P&L calculations can get complex when dealing with derivatives. From a traders/portfolio managers prospective ROI/NPV/EV are irrelevant for calculating returns/risk on a book of positions. The options might be ITM now, but looking at current expiration value is making the assumption that the asset will either stay ITM or become further ITM. Ultimately, a position is worth whatever the current spread shows, not the expiration value. If you are concerned about the expiration value, the current market for the position, should encompass the likelihood that it will expire ITM, hence the price will be higher, but I digress .
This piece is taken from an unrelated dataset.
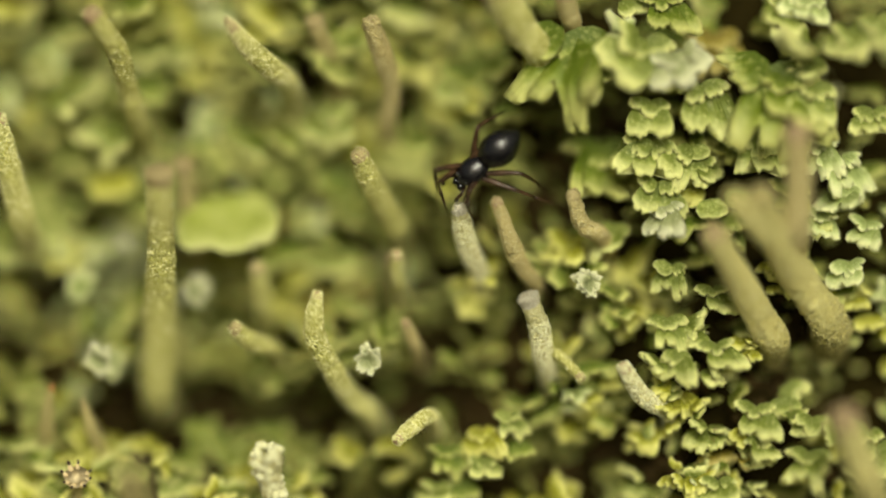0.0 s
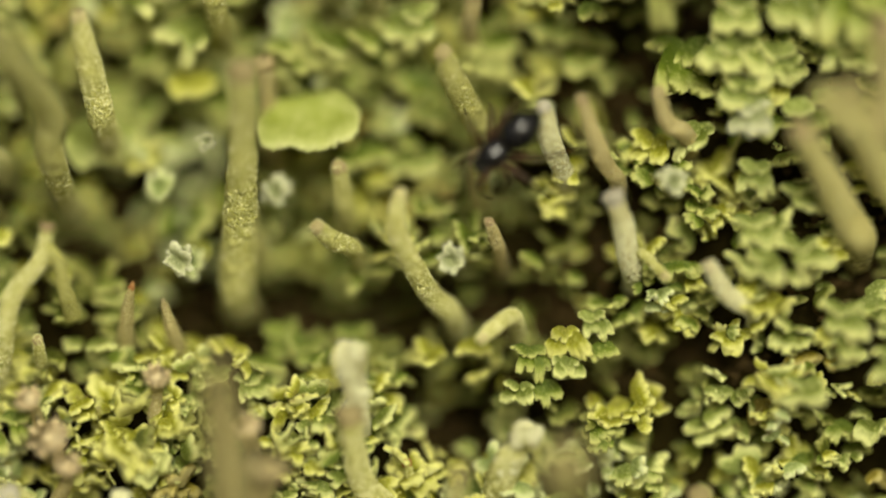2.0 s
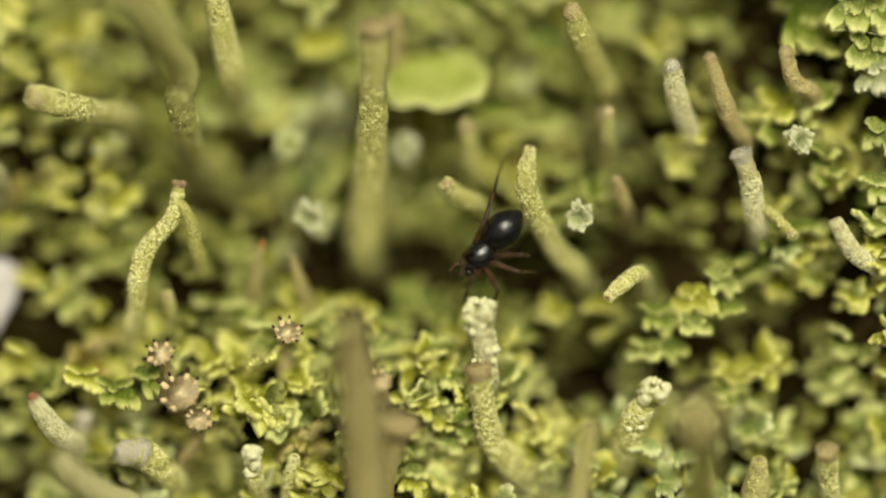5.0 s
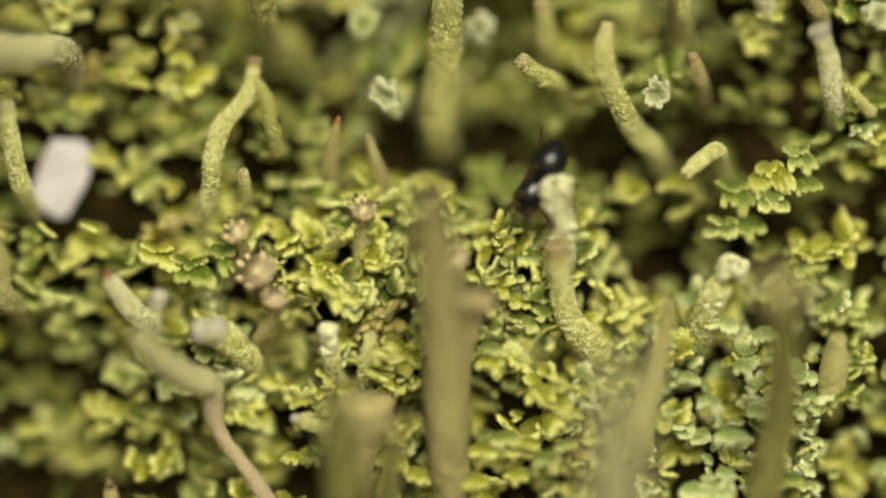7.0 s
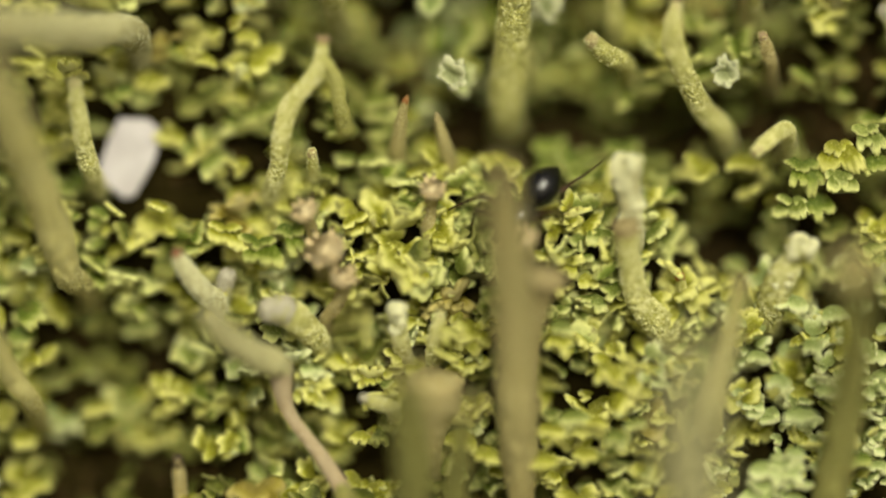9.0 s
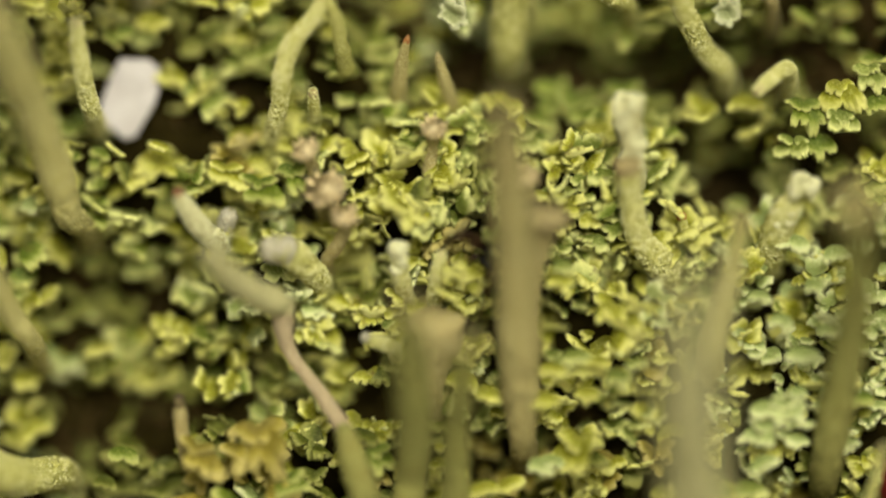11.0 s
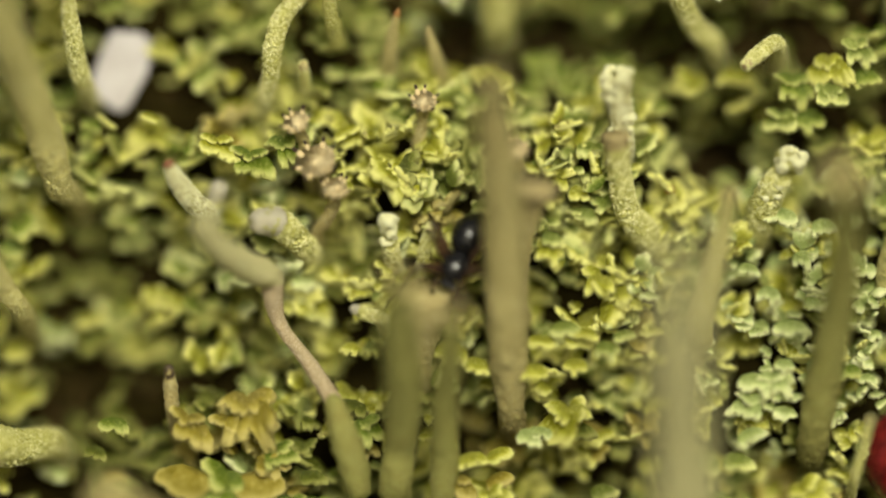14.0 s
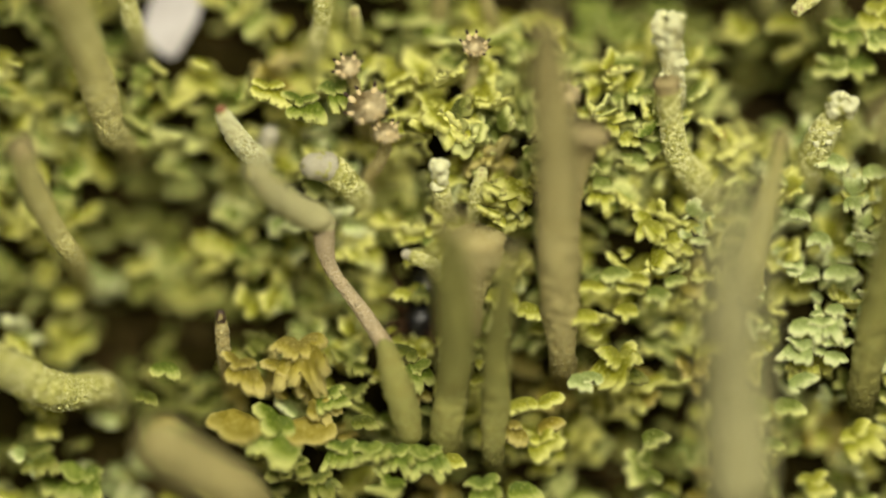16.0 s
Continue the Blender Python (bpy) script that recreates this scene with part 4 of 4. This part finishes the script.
podetium("brown trumpet-shaped lichen cup behind a tall stalk", [(-8.24, -10.39, 1.8, 0.79), (-8.48, -11.45, 1.0, 0.61), (-8.64, -12.69, 0.0, 0.57), (-8.71, -13.77, -1.2, 0.54)], "trumpet", STALK_TAN, TIP_TAN, 0.6)
podetium("blurred lichen stalk with a dark tip", [(-12.46, -12.76, 6.4, 0.72), (-12.37, -14.21, 4.8, 1.04), (-12.22, -16.13, 2.8, 1.12), (-12.35, -17.93, 1.0, 1.07), (-12.52, -19.49, 0.1, 0.93)], "blunt", STALK_MOSS, TIP_OLIVE, 0.8)
podetium("slim blurred lichen stalk beside a thicker one", [(-10.66, -13.75, 5.6, 0.55), (-10.79, -15.00, 4.2, 0.76), (-10.96, -16.67, 2.4, 0.82), (-10.97, -18.47, 0.9, 0.82), (-11.06, -19.93, 0.1, 0.71)], "blunt", STALK_MOSS, TIP_TAN, 0.8)
podetium("mealy tan trumpet-shaped lichen cup", [(-11.60, -13.75, 0.4, 1.55), (-11.63, -14.10, 0.2, 1.36), (-11.68, -14.75, -0.1, 0.93), (-11.74, -15.50, -0.6, 0.64), (-11.67, -16.40, -1.8, 0.57)], "cup", STALK_TAN, STALK_TAN, 2.6)
podetium("very blurred thick pale lichen stalk close to the lens", [(-4.08, -11.94, 12.5, 1.0), (-4.15, -13.31, 11.2, 1.5), (-4.08, -15.72, 9.2, 1.8), (-3.80, -18.75, 6.6, 2.0), (-3.53, -21.41, 4.0, 1.96)], "blunt", STALK_GREY, STALK_GREY, 0.3)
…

If use are using this for risk calcs you should look do calcs with mark-to-market/bid/mid/ask. You are correct to calculate the returns using bid price less commission. There are two simple way to calculate the returns in this case. One in context of the portfolio and one in the context of the position only.

Calcs for Long

$$\ Weighted Position Return = \frac{ ( (Price_T - Entry Price - Commission) * Contracts * Multiplier )}{Portfolio Money Value}$$

$$\ Position Return = \frac{( Price_T - Commission )}{(Entry Price + Commission)} -1$$

Calcs for Short

These require a little logic. I will use calls for this example:

$$\ If\ Strike > Price_T$$

$$\ Then \frac{Net\ Premium}{Portfolio\ Money\ Value}$$

$$\ Else\ \frac{Net\ Premium\ -\ (Price_t\ -\ Strike)\ *\ Contracts\ *\ Multiplier\ -\ Commission }{Portfolio\ Money\ Value}$$

Let me know if the explanation is useful to you.

Also one note, is your goal risk management or portfolio analytics?